Suggested types of conversation: This film can be used for a variety of conversations. It could be very interesting to view the dinner scene in concert with a study of texts describing the Last Supper (Matthew 26:17-30; Mark 14:12-26; Luke 22:7-23; John 13:21-26). Though I would like to think that a youth audience could view and appreciate this film, I think it would be more appropriate for a young adult to adult audience. It might be fun to view the film in a “dinner and a movie” type setting in which discussion could take place over dinner after the movie.
Small group discussion could also work well with this film- it might be interesting to assign each member of a small group to a different character in the film and then have the groups view the film from that character’s perspective.
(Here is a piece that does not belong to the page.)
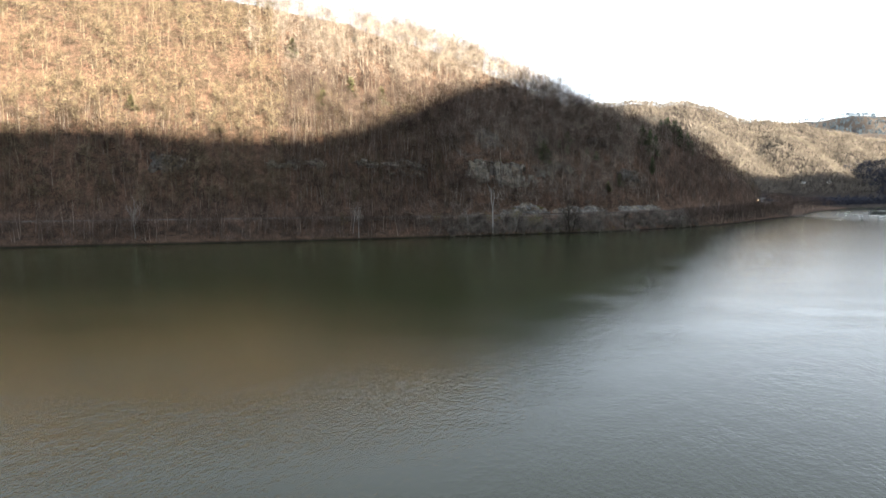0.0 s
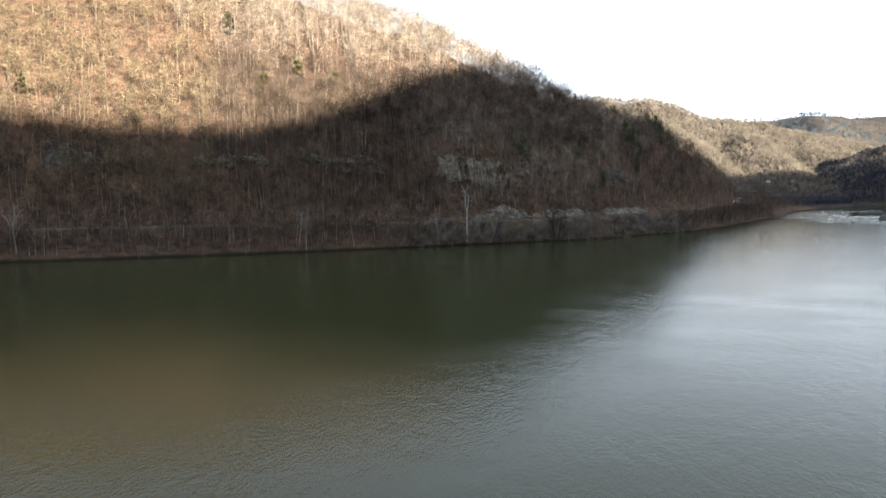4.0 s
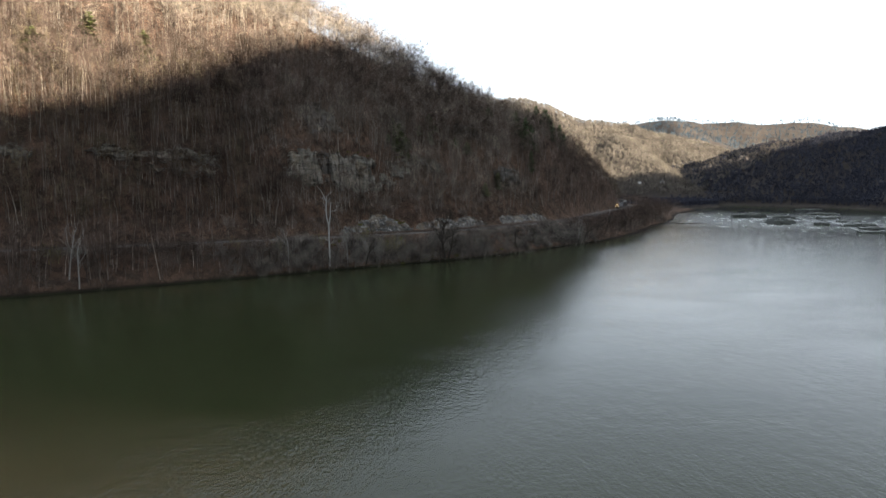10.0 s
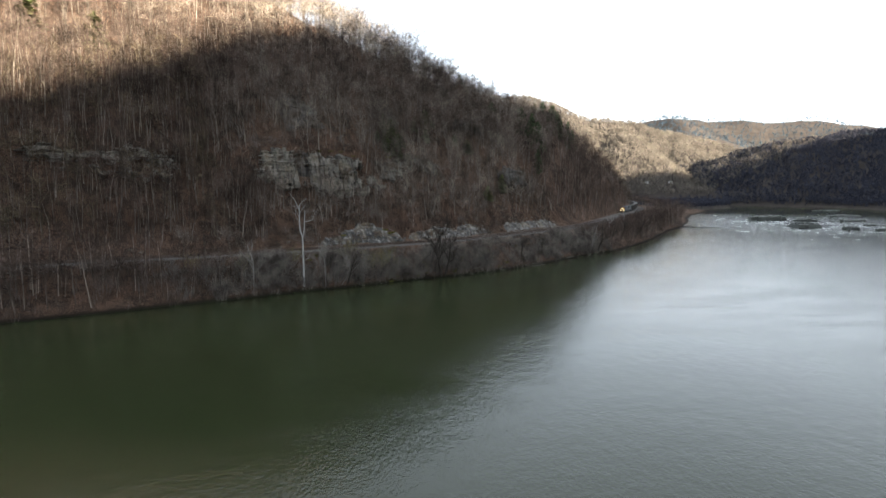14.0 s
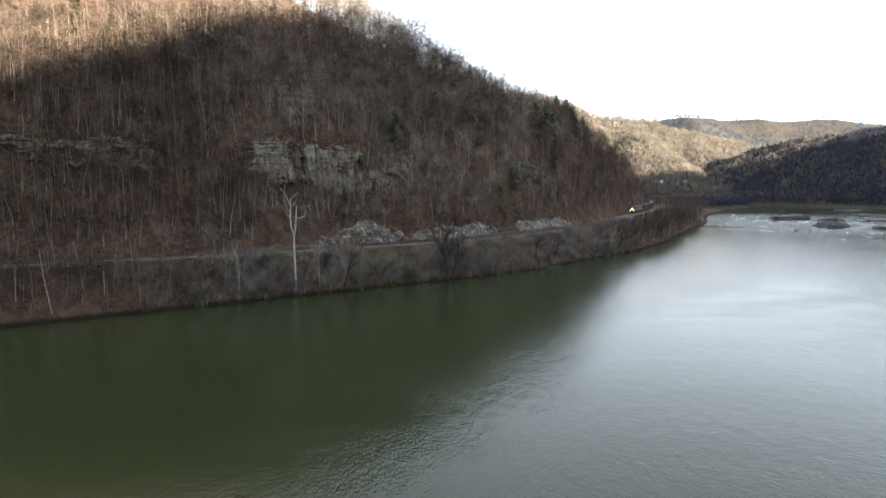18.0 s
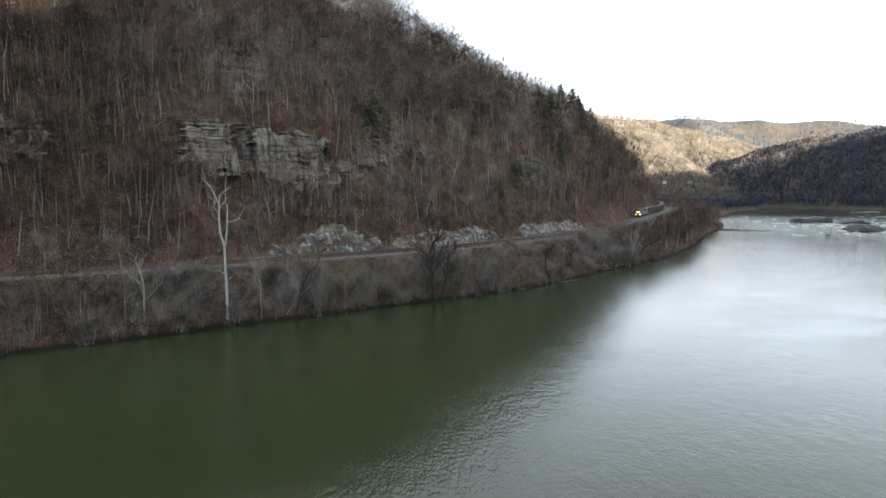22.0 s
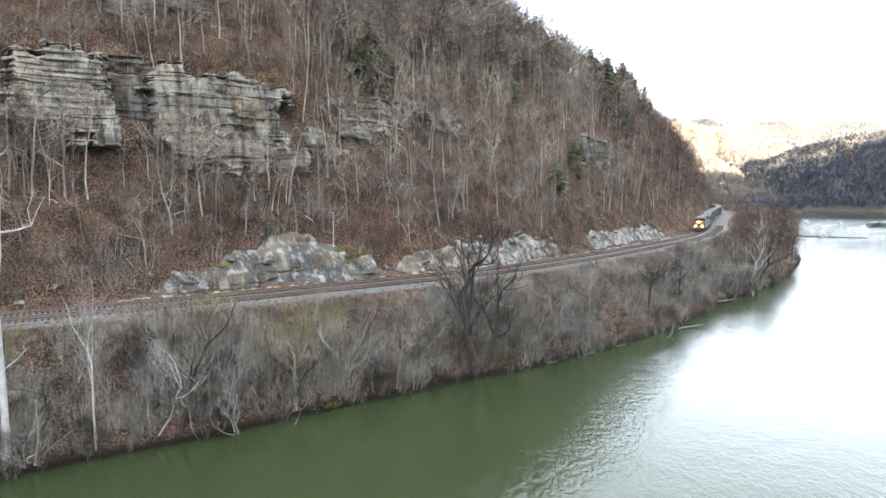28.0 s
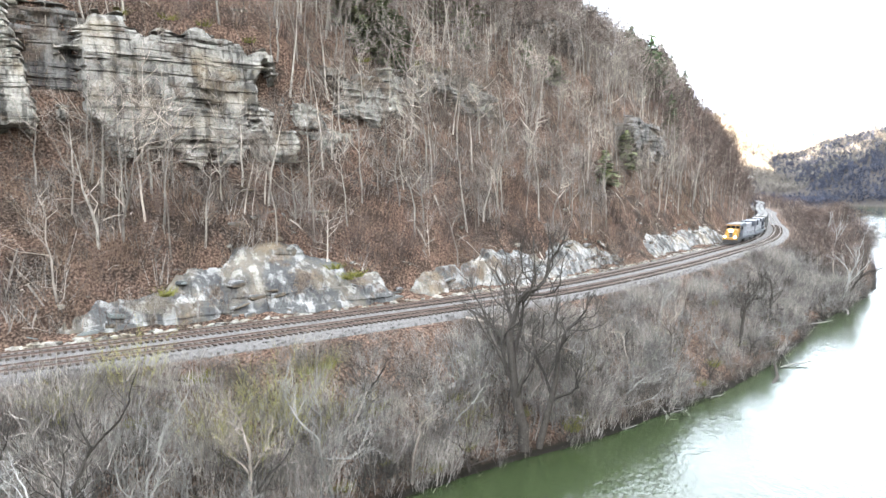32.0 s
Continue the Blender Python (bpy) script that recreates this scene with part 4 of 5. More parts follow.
def car_pose(s):
    """A wagon's pose on the hill-side track at s, heading towards smaller s."""
    (xa, ya), (xb, yb) = plan(s + 6, 2.15), plan(s - 6, 2.15)
    return Matrix.Translation((float(xa + xb) / 2, float(ya + yb) / 2, 10.49)) @ pose(0, 0, 0, 0, 0, math.degrees(math.atan2(yb - ya, xb - xa)))


TRAIN = []


def build_train():
    loco = build_locomotive()
    hopper = build_hopper()
    TRAIN.append((loco, 11.0))
    back = 11.0 + 22.4
    TRAIN.append((copy_thing(loco, Matrix()), -back))
    back += 22.4 / 2 + 15.9 / 2
    for i in range(15):
        TRAIN.append((hopper if i == 0 else copy_thing(hopper, Matrix()), back))
        back += 15.9


def motions():
    ts = np.arange(0, 32.5, 1.0)
    nose = np.interp(ts, [t for t, _ in NOSE_S], [s for _, s in NOSE_S])
    for thing, back in TRAIN:
        walk(thing, [(float(t), car_pose(s + abs(back)) @ pose(0, 0, 0, 0, 0, 180 if back < 0 else 0)) for t, s in zip(ts, nose)])


# ---------------------------------------------------------------- large trees by branching
def grown(seed, h, r0, split, levels=4, curl=0.16, up=0.25, bend=(0, 0), twig=0.012, spray=5, first=None, low=0.55):
    """A leafless tree in metres: stem and branches as (trunk, crown)."""
    r = np.random.default_rng(seed)
    trunk, crown, b0, t0, w0 = [], [], [], [], []

    def limb(o, d, ln, rad, level):
        pts, k = [np.array(o, float)], 5 if level < 2 else 4
        d = np.array(d, float)
        for i in range(k):
            d = d + r.normal(size=3) * curl * (0.4 if level == 0 else 1.0) + np.array([0, 0, up * (0.1 if level == 0 else 0.35)])
            d /= np.linalg.norm(d)
            pts.append(pts[-1] + d * ln / k)
        rads = np.linspace(rad, rad * (0.62 if level < levels else 0.2), k + 1)
        (trunk if level == 0 else crown).append(tube(pts, rads, 7 if level == 0 else (5 if level == 1 else 3)))
        pts = np.array(pts)
        if level >= levels:
            for _ in range(spray):
                q = pts[1] + (pts[-1] - pts[1]) * r.uniform(0, 1)
                b0.append(q), t0.append(q + d * ln * 0.3 + r.normal(size=3) * ln * 0.28), w0.append(twig)
            return
        n = split if level else (first or split)
        for i in range(n):
            u = r.uniform(0.35 if level else low, 1.0) if i else 1.0
            q = np.array([np.interp(u * k, np.arange(k + 1), pts[:, c]) for c in range(3)])
            nd = d + r.normal(size=3) * (0.55 if i else 0.25) + np.array([0, 0, 0.15])
            nd /= np.linalg.norm(nd)
            limb(q, nd, ln * r.uniform(0.55, 0.85) * (0.9 if level else 0.72), rad * (0.6 if i == 0 else 0.42), level + 1)

    limb((0, 0, -0.3), (bend[0], bend[1], 1), h * (0.42 if low < 0.8 else 0.5), r0, 0)
    crown.append(blades(b0, t0, w0))
    return joined(trunk), joined(crown)


def planted(label, tree, x, y, z, material, group="", turn=0.0, scale=1.0):
    ob = tagged(new("tree", mesh_of("trunk", *tree[0], material, True)), label, "tree", group)
    ob.matrix_basis = Matrix.Translation((x, y, z)) @ pose(0, 0, 0, 0, 0, turn) @ Matrix.Scale(scale, 4)
    part("crown", mesh_of("crown", *tree[1], material), ob)
    return ob


def ground_at(x, y):
    i = int(np.argmin(np.hypot(TRACK[:, 0] - x, TRACK[:, 1] - y)))
    d = np.array([x, y]) - TRACK[i]
    return float(height(RUN[i], d @ np.array([-ALONG[i, 1], ALONG[i, 0]])))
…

You could also have each group come up with a different ending for the film and then allow the larger group to discuss how these endings would change the themes they saw play out in the original ending.
Recommended ways to view and engage the film: I would highly recommend that any group discussing Babette’s Feast see the film in its entirety. The story itself is critically important to the development of key themes. However, the dinner scene (Chapter 14) can be viewed in isolation with the proper background and set up.